Queensland is currently enjoying a surge in the construction of residential apartments. Unfortunately, a recent decision of the Supreme Court of Victoria has underlined again why residential apartments in Queensland benefit from fewer statutory protections than their counterparts in Victoria and New South Wales. Why? It all comes down to the words “detached dwelling”.
Burbank Australia Pty Ltd v Owners Corporation  VSC 160 (29 April 2015)
On 29 April 2015, the Supreme Court of Victoria in Burbank Australia Pty Ltd v Owners Corporation held that the implied warranties contained in the Domestic Building Contracts Act 1995 (Vic) applied to multi-apartment developments. Had this case been heard in Queensland, however, it is likely that the outcome would have been very different.
Burbank Australia Pty Ltd constructed a multi-apartment development in Maribyrnong known as Waterford Towers. In November 2012, the Owners Corporation for Waterford Towers commenced proceedings against Burbank alleging that their common property suffered from building defects.
The Owners Corporation claimed that the works carried out by Burbank were subject to implied warranties contained in the Domestic Building Contracts Act 1995 (Vic) being warranties that Burbank would (for example) construct Waterford Towers in a proper and workmanlike manner, with reasonable care and skill, and using materials that were good and suitable.
Burbank argued that the implied warranties contained in the Act did not apply to Waterford Towers upon the basis they only applied to “traditional dwellings” – being detached homes.
On 29 April 2015, the Supreme Court of Victoria disagreed with Burbank and held that the implied warranties contained in the Act did apply to Waterford Towers even though it was a multi-apartment development.
The Situation in Queensland
The Supreme Court of Victoria found in favour of the Owners Corporation upon the basis that the statutory definition of “home” did not expressly exclude multi-apartment developments.
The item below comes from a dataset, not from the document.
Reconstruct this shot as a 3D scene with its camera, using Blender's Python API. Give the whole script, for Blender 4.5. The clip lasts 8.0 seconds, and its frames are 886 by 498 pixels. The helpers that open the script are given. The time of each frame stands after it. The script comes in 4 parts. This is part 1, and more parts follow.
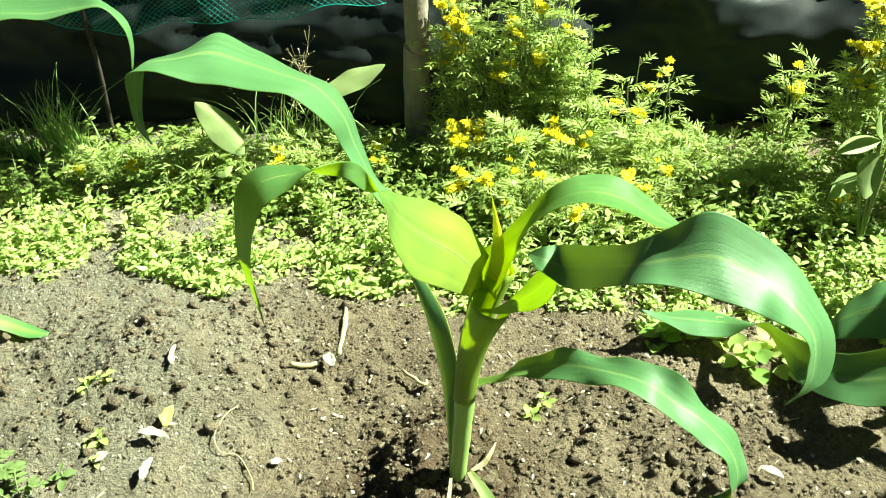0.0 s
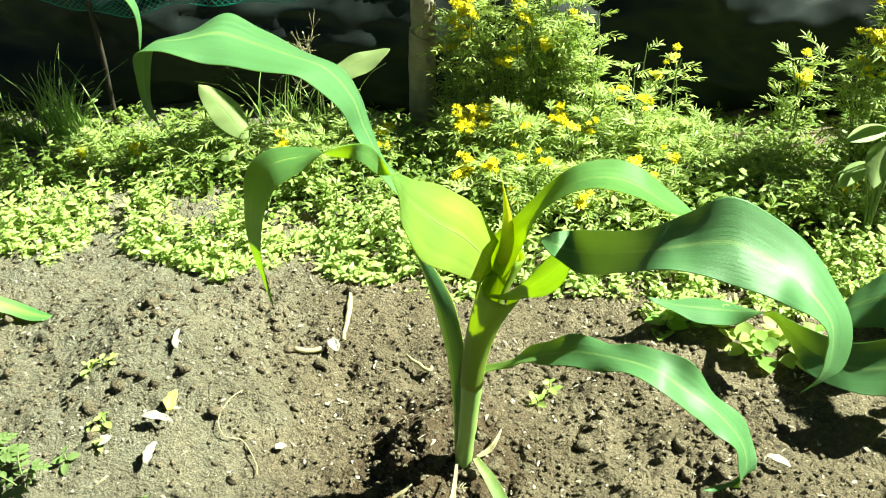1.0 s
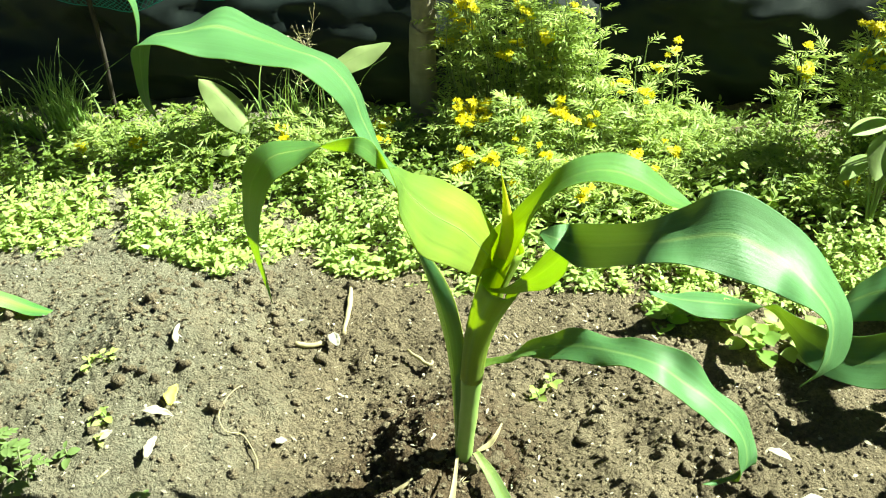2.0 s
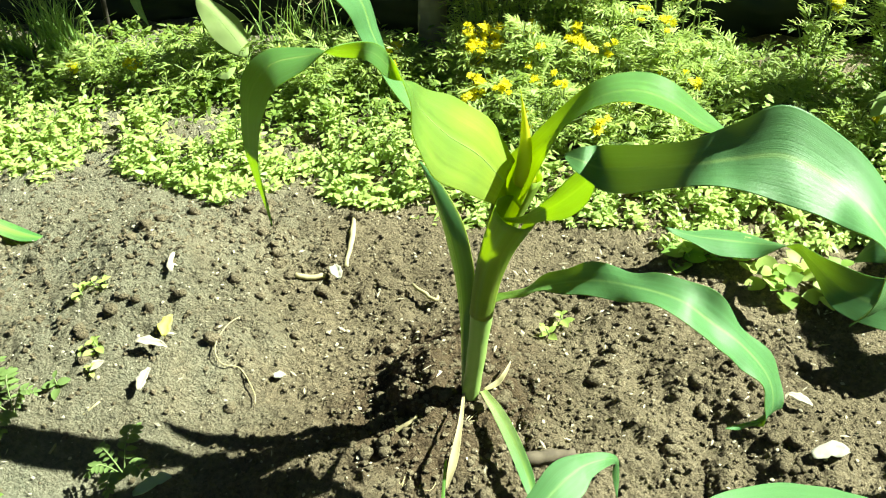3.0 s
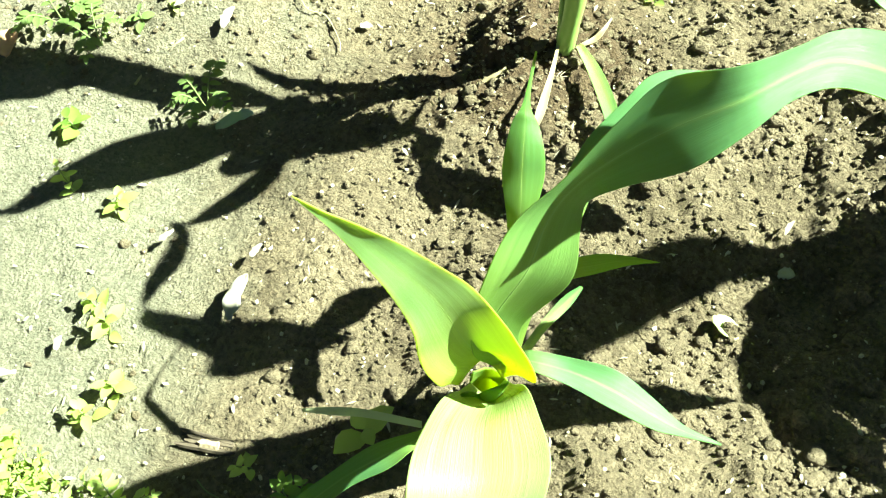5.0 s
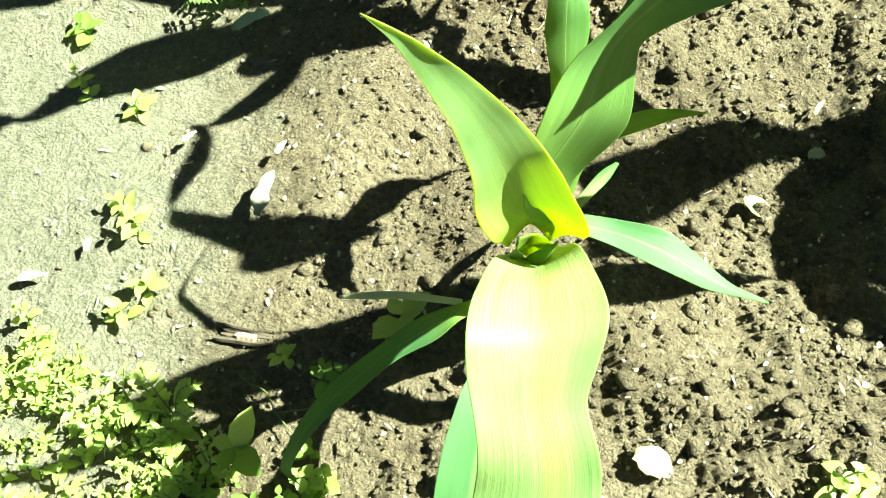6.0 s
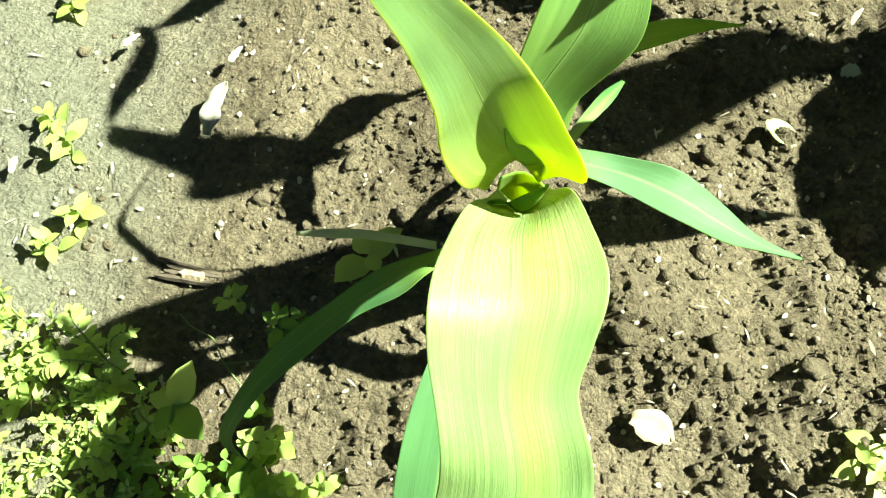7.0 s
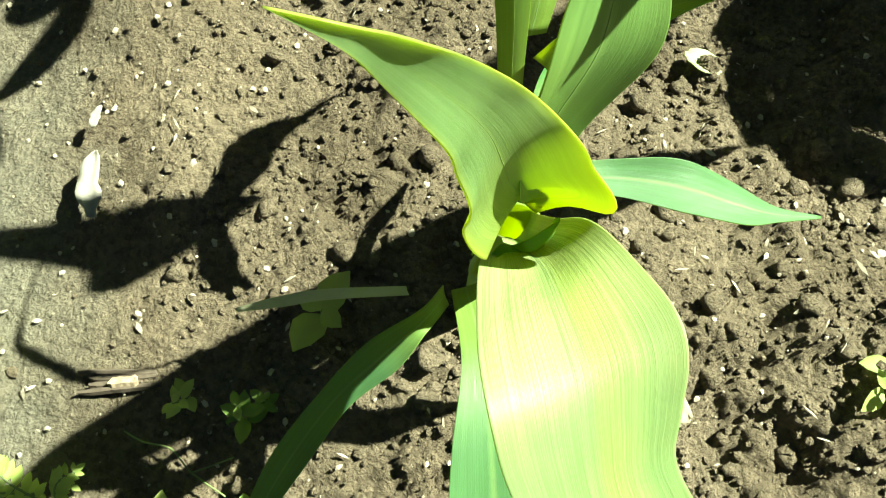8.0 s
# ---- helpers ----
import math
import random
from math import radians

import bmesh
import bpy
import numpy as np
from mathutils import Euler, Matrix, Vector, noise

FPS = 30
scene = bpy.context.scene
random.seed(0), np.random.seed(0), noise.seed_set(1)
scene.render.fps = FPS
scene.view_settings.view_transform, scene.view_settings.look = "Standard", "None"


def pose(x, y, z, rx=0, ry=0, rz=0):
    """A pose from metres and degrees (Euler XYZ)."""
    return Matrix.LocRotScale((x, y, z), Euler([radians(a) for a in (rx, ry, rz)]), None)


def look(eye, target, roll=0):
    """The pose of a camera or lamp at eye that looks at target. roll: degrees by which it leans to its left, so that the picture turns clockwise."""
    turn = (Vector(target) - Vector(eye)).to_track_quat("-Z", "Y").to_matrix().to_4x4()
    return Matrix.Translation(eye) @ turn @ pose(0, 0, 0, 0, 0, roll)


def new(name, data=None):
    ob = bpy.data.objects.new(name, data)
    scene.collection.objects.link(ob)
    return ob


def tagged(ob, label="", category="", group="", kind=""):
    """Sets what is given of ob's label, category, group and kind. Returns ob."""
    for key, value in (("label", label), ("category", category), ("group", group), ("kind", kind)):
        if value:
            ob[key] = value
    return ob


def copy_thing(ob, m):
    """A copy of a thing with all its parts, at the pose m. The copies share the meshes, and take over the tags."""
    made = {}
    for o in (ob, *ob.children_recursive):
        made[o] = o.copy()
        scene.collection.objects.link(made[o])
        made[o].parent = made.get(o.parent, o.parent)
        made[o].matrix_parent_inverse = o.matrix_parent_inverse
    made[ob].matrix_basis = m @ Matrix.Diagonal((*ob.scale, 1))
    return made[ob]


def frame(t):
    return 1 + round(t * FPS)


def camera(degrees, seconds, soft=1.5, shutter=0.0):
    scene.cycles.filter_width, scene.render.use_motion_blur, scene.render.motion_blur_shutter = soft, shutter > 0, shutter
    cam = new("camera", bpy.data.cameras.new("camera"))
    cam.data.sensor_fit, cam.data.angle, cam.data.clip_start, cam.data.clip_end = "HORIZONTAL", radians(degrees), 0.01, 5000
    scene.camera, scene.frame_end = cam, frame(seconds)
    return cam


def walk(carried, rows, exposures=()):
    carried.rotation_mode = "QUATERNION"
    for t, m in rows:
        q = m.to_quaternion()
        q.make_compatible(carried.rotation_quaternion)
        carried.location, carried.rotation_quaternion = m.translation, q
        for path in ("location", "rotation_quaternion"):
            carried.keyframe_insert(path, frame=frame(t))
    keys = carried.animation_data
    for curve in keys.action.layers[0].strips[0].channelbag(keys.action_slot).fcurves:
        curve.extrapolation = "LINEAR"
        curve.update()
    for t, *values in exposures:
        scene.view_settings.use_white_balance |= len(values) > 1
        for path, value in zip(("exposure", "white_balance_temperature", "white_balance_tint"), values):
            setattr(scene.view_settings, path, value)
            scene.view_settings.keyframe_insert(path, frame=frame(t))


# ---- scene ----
cam = camera(51.0, 8.0, 1.1)
PATH = [
    (0, (0.109, -0.523, 0.673), (-0.19, 1.039, -0.54), -5.8),
    (0.5, (0.098, -0.525, 0.67), (-0.186, 1.033, -0.553), -4.7),
    (1, (0.1, -0.521, 0.669), (-0.194, 1.025, -0.566), -5.3),
    (2.3, (0.102, -0.519, 0.665), (-0.197, 1.013, -0.586), -5.6),
    (2.5, (0.098, -0.517, 0.655), (-0.193, 1.005, -0.61), -4.8),
    (3, (0.087, -0.494, 0.632), (-0.205, 0.963, -0.708), -4.6),
    (3.5, (0.101, -0.464, 0.591), (-0.292, 0.864, -0.852), -5.0),
    (4, (0.113, -0.484, 0.571), (-0.452, 0.678, -0.956), -5.9),
    (4.5, (0.115, -0.51, 0.56), (-0.486, 0.58, -1.006), -8.1),
    (4.7, (0.106, -0.523, 0.553), (-0.414, 0.568, -1.04), -6.9),
    (5, (0.091, -0.539, 0.546), (-0.329, 0.498, -1.112), -8.4),
    (5.2, (0.074, -0.556, 0.537), (-0.268, 0.473, -1.143), -7.6),
    (6.3, (0.077, -0.57, 0.518), (-0.347, 0.301, -1.232), -11.8),
    (6.5, (0.078, -0.558, 0.503), (-0.356, 0.278, -1.261), -11.6),
    (7, (0.069, -0.518, 0.464), (-0.285, 0.226, -1.359), -12.4),
    (7.5, (0.035, -0.475, 0.423), (-0.081, 0.177, -1.464), -7.6),
    (8, (0.016, -0.467, 0.434), (-0.05, 0.201, -1.45), -8.7),
]
walk(cam, [(t, look(eye, target, roll)) for t, eye, target, roll in PATH], [(0.0, 2.2, 6350, -14.0), (2.5, 2.15, 6350, -14.0), (3.0, 2.08, 6350, -14.0), (3.5, 2.15, 6350, -15.0), (4.0, 2.45, 6350, -17.0), (4.5, 2.8, 6300, -18.0), (5.0, 2.85, 6250, -18.0), (6.5, 2.64, 6300, -17.0), (7.0, 2.45, 6350, -14.5), (8.0, 2.22, 6450, -12.5)])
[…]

Unfortunately, the same cannot be said here in Queensland.
Whilst the Domestic Building Contracts Act 2000 (Qld) includes many of the same implied warranties contained in its Victorian counterpart, when it comes to the erection or construction of homes they only apply to a “detached dwelling” – similar the “traditional dwelling” advocated by Burbank.
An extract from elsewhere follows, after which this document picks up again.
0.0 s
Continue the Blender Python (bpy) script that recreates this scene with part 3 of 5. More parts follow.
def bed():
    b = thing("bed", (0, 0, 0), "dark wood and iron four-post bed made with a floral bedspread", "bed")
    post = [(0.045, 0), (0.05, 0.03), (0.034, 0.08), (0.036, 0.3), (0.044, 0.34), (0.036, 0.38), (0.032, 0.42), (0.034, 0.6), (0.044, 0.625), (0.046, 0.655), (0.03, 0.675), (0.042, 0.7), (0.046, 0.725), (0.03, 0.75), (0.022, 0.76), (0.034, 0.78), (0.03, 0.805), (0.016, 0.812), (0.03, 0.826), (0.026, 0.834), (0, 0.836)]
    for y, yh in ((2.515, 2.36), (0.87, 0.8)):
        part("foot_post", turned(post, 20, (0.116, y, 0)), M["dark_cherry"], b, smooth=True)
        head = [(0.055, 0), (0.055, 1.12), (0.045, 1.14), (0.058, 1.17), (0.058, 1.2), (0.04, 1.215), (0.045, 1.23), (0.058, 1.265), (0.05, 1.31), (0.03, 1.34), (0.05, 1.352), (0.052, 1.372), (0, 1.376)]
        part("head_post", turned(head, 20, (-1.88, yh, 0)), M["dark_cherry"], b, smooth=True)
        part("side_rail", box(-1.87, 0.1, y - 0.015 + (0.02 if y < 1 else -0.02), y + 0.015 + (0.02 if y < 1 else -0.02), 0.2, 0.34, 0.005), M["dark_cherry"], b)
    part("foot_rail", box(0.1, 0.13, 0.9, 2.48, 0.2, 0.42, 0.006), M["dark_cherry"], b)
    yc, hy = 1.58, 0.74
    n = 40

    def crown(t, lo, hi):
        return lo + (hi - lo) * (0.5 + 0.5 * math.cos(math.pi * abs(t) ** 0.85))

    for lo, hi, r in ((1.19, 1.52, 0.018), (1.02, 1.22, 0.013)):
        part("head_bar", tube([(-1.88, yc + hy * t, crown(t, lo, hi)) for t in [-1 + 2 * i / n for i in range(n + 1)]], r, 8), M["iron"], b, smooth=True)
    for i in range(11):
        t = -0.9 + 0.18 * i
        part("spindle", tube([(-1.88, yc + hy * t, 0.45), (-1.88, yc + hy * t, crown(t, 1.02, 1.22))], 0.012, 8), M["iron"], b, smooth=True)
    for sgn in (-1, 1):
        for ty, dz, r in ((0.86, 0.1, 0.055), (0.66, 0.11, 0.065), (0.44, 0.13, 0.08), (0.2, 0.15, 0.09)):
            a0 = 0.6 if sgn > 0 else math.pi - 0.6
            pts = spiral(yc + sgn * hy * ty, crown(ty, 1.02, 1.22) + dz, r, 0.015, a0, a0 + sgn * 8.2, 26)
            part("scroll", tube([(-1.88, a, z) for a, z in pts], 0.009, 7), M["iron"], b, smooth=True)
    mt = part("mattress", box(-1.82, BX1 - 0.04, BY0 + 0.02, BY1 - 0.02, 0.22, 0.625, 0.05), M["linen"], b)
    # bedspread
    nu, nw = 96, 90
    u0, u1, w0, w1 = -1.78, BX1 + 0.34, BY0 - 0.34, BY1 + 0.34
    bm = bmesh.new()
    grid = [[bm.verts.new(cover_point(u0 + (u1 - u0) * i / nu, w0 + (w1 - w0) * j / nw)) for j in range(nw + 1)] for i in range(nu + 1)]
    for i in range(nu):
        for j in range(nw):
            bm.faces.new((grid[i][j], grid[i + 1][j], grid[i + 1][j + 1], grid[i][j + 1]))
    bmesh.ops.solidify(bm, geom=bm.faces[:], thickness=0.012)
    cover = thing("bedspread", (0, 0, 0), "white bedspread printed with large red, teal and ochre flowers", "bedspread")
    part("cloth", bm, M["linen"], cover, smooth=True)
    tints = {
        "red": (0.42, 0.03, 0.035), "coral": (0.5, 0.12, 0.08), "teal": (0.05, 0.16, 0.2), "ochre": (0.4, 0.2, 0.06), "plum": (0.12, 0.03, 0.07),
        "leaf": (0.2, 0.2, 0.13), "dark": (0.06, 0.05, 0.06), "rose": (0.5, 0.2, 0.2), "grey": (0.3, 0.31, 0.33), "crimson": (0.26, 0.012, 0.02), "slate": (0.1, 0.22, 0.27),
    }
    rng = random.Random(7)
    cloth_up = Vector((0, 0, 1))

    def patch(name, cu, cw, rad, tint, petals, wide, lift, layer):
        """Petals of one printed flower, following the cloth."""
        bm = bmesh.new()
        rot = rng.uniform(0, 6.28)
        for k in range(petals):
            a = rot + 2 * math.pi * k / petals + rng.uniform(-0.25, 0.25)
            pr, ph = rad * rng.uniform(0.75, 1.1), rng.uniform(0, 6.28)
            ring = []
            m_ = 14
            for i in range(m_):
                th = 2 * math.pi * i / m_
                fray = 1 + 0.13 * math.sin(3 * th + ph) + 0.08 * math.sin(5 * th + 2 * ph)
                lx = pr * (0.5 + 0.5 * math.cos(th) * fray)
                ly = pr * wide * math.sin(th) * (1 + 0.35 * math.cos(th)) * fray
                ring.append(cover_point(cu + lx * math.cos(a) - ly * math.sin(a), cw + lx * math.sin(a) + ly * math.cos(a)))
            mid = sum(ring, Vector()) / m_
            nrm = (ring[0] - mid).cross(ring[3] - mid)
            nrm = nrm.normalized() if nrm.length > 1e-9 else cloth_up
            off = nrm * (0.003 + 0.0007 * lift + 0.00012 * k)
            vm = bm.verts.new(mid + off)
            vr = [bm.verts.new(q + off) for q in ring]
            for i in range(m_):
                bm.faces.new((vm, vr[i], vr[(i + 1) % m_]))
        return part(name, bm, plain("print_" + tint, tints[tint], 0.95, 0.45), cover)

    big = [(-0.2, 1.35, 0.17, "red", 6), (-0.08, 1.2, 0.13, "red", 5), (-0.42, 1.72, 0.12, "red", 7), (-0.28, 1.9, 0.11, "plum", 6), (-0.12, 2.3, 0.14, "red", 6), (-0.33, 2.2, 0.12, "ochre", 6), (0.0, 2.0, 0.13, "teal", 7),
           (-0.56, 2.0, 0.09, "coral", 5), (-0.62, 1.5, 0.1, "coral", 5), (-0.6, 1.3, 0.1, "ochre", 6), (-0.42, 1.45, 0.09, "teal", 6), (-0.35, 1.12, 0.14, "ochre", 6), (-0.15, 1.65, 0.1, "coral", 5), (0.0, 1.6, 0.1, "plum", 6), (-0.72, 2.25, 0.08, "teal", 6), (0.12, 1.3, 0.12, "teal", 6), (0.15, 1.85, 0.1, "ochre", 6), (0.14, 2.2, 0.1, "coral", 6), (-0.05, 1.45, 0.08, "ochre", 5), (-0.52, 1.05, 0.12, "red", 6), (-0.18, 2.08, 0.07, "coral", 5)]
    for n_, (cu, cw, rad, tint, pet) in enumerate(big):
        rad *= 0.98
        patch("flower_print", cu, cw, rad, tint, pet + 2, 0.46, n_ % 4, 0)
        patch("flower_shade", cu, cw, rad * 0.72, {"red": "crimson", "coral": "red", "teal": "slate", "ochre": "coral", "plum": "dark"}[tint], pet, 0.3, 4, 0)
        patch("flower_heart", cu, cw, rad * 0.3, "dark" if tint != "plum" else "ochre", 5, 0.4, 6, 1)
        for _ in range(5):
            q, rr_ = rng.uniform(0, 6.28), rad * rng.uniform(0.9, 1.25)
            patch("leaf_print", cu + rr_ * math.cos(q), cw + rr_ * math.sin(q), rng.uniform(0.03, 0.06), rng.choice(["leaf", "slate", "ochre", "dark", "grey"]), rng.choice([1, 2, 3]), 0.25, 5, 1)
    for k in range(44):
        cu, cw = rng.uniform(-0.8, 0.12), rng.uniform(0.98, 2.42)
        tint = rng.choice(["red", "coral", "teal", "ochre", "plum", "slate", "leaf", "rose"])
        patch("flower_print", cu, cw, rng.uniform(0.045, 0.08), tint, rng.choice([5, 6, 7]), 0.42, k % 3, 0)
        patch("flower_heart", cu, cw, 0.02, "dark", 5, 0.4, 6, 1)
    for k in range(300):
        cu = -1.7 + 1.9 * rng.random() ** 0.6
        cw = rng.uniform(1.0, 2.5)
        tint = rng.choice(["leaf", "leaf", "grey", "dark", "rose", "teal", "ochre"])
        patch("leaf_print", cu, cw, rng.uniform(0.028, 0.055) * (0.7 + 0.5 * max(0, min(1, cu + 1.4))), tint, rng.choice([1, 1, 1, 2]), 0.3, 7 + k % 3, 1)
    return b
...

But couldn’t a “detached dwelling” also include a multi-apartment development? In Queensland, the short answer is no. Indeed, the Queensland Court of Appeal considered this point in the matter of C & E Pty Ltd v CMC Brisbane Pty Ltd (Administrators Appointed)  QCA 60. In that case, President Justice McMurdo found that Act and legislature only intended to protect consumers contracting to build a “single detached house or duplex”.
Interestingly, in NSW they have the Home Building Act 1989 (NSW) which is similar to the Victorian and Queensland Acts. Like the Queensland Act, the NSW Act applies to the construction of a “dwelling”. However, in NSW the definition of “dwelling” is much broader and means:
“…a building or portion of a building that is designed, constructed or adapted for use as a dwelling (such as a detached or semi-detached house, transportable house, terrace or town house, duplex, villa-home, strata or company title home unit or residential flat).” (emphasis added)
Therefore, on the face of it, Owners Corporations of multi-apartment developments in both Victoria and NSW appear to be in a far better position than home owners in Queensland when it comes to enjoying the benefit of statutory warranties.
What can developers, home owners and bodies corporate take from this?
Had Waterford Towers been located in Maroochydore rather than Maribyrnong, it is unlikely that the implied warranties in the Domestic Building Contracts Act 2000 (Qld) would have applied because Waterford Towers is not a detached dwelling or duplex.
So what can developers, home owners and Bodies Corporate in Queensland do to protect themselves when it comes to the erection or construction of multi-apartment developments?
For developers, they should ensure that all building contracts contain express warranties to properly address defective works should they arise. Most contracts nowadays do. However, building defects are often subject to a defects liability period of 12 months from the date of practical completion, which is significantly less time than the 6 years and 6 months otherwise available under the Act.
For Bodies Corporate and home owners the situation is often more difficult given that they are unlikely to have a contractual relationship with the builder at all. For Bodies Corporate and lot owners, the Body Corporate and Community Management Act 1997 (Qld) provides some protection given that, on the establishment of their community titles scheme, they are automatically subrogated to the rights of the developer or original owner under any construction contracts pertaining to the construction of the common property or their lot. This means that they may have contractual rights against the builder as if they were the developer. Unfortunately, such rights can be difficult to enforce, particularly if you do not have copies of the relevant contracts and/or do not know what their terms and conditions are.
This is a complicated area. The key is acting quickly and, when necessary, taking expert advice from professionals who are equipped with the knowledge and experience to assist.